China’s BYD Teams Up with Uber to Electrify Ride-Hailing Fleet
China’s BYD has announced a significant partnership with Uber, aiming to integrate 100,000 of its electric vehicles (EVs) into the ride-hailing giant’s global fleet. The deal is designed to make the transition to electric cars more appealing for Uber drivers by offering incentives such as discounts on maintenance, charging, financing, and leasing.
The multi-year agreement will initially launch in Europe and Latin America, with plans to expand to the Middle East, Canada, Australia, and New Zealand. This move is part of a broader strategy to promote EV adoption amidst a global slowdown in EV sales and increased import tariffs on Chinese-made vehicles in regions like the US and the European Union.
Both companies are focused on reducing the total cost of EV ownership for Uber drivers, which they hope will accelerate the adoption of electric vehicles on Uber’s platform and introduce millions of riders to more sustainable transportation options. Additionally, BYD’s self-driving technologies are expected to be integrated into Uber’s systems.

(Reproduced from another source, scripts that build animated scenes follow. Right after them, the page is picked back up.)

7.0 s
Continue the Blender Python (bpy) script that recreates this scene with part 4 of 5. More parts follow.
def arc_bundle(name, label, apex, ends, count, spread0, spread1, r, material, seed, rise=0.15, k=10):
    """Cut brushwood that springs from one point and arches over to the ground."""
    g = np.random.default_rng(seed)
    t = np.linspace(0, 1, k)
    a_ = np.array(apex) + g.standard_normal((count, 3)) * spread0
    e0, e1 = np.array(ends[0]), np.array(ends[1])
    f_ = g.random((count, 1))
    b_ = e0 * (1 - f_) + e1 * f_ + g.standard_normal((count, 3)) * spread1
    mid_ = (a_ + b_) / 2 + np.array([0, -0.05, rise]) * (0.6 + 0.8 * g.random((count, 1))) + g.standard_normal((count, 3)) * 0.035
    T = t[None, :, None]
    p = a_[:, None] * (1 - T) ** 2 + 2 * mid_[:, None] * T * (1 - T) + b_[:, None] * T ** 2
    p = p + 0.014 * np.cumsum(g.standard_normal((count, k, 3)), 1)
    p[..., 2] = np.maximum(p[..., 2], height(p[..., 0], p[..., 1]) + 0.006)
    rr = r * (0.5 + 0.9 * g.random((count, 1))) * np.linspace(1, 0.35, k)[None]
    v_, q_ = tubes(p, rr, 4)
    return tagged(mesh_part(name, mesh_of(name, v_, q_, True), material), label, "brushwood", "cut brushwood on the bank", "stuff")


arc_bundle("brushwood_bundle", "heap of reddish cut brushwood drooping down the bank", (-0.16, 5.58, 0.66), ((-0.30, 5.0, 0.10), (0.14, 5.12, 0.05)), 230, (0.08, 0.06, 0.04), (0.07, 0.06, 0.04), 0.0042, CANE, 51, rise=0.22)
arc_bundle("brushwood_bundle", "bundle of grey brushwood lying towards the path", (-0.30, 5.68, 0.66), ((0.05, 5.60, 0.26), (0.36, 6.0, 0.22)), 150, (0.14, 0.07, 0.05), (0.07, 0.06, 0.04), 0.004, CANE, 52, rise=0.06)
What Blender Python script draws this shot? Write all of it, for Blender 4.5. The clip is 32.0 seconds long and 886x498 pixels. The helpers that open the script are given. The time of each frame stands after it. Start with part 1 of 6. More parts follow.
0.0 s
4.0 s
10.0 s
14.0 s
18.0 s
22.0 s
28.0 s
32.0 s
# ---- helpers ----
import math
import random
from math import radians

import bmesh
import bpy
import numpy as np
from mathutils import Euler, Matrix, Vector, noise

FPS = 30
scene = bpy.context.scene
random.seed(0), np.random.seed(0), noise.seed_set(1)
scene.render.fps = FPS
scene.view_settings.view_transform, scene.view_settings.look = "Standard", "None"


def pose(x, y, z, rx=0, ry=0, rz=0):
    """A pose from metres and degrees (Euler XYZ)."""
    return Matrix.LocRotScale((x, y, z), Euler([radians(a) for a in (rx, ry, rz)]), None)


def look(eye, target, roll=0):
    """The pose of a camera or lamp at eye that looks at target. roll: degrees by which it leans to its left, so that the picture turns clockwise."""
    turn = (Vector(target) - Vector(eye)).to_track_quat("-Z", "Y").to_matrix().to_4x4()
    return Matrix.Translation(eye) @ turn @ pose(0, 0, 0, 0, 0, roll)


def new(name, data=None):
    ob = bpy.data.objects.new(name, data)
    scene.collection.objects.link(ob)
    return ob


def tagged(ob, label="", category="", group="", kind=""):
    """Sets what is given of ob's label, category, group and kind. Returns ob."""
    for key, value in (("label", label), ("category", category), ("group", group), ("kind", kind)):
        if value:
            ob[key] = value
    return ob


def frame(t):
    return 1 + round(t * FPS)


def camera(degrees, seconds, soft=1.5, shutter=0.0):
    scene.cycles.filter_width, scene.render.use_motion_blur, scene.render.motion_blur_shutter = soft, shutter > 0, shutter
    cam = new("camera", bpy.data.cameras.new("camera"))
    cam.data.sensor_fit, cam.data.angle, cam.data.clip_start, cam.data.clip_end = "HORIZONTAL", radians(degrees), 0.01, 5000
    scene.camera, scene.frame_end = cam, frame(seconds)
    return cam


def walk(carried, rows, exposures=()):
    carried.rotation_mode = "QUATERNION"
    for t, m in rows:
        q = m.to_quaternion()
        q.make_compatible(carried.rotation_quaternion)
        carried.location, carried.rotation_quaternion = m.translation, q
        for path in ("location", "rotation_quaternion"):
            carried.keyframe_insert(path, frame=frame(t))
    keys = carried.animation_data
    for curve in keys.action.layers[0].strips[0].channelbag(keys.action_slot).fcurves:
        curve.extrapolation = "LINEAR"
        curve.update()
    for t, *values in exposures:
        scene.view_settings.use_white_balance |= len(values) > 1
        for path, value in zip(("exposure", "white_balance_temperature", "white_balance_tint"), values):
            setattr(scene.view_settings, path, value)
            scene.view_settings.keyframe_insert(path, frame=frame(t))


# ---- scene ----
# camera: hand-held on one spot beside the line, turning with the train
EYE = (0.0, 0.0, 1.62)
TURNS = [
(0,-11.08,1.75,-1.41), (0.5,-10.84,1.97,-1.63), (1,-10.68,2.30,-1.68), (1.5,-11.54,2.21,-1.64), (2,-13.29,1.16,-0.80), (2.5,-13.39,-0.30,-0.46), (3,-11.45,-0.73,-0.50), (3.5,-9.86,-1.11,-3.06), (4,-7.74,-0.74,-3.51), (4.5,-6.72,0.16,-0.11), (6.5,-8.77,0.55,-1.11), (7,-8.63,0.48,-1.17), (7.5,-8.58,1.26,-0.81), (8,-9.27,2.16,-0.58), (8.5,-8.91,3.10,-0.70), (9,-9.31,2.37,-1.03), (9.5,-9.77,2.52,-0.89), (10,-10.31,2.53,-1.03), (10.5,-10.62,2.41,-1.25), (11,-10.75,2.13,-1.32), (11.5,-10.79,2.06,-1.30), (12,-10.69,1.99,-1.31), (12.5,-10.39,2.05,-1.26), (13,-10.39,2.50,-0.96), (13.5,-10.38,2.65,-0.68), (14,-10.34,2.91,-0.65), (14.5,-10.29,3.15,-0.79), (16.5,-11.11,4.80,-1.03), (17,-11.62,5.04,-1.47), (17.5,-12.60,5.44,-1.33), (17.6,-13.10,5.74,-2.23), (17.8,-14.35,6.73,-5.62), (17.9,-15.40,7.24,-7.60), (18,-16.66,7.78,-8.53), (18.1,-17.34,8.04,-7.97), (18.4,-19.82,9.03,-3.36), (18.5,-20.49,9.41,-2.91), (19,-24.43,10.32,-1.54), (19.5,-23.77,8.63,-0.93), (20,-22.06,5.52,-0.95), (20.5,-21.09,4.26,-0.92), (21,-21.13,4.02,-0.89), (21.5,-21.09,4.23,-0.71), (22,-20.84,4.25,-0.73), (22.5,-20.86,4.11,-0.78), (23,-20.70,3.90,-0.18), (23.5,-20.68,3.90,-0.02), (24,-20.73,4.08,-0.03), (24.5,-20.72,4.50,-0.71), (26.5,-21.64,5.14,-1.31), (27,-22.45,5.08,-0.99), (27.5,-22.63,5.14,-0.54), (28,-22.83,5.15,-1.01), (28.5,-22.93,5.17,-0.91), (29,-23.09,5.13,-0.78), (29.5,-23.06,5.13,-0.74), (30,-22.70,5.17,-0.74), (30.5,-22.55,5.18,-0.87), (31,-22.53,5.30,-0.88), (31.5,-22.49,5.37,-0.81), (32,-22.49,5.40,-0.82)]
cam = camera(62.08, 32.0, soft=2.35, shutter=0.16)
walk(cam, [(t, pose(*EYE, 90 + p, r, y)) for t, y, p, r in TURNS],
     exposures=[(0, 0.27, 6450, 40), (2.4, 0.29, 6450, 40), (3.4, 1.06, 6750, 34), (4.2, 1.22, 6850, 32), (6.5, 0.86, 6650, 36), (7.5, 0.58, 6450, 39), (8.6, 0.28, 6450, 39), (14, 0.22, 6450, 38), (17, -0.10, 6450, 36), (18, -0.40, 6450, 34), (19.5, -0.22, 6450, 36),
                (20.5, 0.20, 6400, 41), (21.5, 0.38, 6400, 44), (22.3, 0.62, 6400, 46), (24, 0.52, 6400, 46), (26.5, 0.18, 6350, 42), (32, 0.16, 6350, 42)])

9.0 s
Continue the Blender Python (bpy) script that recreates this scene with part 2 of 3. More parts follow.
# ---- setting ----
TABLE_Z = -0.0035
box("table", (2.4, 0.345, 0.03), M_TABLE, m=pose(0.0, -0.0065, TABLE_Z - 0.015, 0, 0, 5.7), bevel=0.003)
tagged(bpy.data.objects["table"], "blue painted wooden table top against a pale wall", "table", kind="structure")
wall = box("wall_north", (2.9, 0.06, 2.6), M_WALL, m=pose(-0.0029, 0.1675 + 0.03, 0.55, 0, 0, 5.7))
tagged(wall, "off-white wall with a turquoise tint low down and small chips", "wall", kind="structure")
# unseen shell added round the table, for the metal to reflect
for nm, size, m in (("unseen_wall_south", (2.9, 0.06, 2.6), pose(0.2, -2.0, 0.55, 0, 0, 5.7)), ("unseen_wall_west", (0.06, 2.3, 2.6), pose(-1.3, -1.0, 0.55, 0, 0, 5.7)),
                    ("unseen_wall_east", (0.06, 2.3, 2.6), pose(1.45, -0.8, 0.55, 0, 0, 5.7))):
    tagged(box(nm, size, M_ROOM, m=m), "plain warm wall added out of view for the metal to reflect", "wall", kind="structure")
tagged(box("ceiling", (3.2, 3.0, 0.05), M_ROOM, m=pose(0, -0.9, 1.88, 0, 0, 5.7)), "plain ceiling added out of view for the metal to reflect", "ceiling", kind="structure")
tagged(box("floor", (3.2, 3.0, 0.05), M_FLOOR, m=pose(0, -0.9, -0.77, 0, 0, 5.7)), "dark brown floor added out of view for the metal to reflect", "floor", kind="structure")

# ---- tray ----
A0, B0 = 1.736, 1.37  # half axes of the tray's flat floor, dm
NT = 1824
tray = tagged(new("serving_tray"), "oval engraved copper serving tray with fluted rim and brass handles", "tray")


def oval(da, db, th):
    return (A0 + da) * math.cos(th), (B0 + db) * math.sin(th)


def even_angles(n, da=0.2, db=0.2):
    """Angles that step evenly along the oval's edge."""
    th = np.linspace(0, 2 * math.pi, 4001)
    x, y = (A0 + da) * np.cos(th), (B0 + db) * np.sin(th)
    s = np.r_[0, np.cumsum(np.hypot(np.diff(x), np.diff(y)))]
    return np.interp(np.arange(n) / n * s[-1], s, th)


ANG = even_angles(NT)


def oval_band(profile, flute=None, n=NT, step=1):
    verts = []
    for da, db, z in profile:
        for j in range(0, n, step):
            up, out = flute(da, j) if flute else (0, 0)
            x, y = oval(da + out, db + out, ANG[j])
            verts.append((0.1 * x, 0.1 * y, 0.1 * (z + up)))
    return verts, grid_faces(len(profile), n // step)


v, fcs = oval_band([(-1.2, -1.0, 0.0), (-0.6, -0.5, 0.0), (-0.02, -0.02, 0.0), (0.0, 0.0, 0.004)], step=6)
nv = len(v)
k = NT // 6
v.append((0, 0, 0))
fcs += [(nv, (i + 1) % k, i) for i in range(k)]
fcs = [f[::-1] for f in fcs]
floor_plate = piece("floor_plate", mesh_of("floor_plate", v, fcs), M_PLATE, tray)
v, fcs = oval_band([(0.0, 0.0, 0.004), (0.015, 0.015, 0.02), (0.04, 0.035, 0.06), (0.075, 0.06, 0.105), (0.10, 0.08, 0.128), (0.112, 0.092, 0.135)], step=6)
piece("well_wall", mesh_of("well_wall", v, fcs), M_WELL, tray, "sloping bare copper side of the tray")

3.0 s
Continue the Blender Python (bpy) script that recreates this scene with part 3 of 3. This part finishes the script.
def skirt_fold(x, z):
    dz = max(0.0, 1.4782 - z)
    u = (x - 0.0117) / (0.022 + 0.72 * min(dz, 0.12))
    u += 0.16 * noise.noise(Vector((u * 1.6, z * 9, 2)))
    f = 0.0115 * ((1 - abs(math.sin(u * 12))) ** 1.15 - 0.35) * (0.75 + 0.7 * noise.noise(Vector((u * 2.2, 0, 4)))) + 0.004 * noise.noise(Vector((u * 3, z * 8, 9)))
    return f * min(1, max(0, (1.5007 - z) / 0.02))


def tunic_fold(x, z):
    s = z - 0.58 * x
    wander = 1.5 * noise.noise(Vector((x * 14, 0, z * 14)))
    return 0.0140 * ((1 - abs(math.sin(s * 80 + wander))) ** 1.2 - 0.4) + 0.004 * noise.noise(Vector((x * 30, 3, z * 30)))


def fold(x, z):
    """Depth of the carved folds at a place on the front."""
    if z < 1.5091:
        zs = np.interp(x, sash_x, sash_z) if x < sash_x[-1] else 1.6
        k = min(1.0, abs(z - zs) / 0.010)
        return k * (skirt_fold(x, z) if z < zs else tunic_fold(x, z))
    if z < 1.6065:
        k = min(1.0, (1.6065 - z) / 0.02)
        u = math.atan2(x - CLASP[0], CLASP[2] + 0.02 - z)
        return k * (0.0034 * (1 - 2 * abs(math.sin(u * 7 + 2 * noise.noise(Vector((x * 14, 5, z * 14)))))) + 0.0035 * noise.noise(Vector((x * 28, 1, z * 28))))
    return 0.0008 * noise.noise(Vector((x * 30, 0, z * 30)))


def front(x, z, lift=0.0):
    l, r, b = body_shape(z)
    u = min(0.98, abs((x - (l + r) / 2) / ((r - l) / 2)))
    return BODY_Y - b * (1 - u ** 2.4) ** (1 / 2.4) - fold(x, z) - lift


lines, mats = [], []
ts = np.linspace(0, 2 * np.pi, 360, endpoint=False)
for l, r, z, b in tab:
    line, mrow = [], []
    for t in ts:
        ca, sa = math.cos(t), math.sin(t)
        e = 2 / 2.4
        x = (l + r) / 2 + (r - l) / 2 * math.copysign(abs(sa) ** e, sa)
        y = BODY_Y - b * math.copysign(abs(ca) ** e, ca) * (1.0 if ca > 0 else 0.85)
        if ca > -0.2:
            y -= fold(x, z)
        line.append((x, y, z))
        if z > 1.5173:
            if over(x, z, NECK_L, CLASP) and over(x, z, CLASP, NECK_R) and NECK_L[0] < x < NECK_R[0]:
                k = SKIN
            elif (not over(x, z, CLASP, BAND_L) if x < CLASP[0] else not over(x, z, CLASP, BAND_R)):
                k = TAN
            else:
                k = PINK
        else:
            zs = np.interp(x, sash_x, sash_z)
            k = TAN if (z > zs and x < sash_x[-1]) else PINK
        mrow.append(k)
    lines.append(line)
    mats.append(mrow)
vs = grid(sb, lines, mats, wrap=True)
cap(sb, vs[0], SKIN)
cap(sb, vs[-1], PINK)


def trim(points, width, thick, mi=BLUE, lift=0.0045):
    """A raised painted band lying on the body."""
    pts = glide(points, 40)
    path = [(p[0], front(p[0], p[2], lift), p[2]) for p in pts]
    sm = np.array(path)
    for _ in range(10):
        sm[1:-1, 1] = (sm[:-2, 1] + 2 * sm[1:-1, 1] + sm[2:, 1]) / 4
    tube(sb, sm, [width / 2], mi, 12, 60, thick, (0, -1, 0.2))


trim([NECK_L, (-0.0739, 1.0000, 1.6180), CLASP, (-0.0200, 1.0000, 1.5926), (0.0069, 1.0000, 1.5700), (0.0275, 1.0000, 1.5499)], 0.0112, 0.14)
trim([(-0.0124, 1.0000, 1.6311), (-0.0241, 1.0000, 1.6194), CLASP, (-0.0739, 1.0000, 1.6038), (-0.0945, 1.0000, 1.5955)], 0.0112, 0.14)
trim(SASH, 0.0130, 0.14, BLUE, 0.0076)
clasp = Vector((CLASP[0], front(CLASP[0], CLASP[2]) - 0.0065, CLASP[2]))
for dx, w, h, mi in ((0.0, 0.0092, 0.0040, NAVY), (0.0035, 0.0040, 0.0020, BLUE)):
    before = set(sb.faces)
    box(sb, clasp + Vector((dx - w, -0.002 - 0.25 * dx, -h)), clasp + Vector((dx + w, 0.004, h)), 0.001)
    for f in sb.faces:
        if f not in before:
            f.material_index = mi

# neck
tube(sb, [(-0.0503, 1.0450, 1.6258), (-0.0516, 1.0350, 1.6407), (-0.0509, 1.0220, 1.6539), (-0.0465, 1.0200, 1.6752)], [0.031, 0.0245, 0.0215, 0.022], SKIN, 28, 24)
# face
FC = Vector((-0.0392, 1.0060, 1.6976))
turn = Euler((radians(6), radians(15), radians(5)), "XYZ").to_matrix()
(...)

Earlier this year, Uber also announced partnerships with Tesla and South Korea’s Kia to boost EV adoption among its drivers in the US. Meanwhile, BYD is expanding its production capabilities outside China, with recent investments in Turkey, Thailand, Hungary, and plans for a new factory in Mexico.
BYD, the world’s second-largest EV manufacturer after Tesla and backed by prominent US investor Warren Buffett, continues to advance its global presence in the electric vehicle market.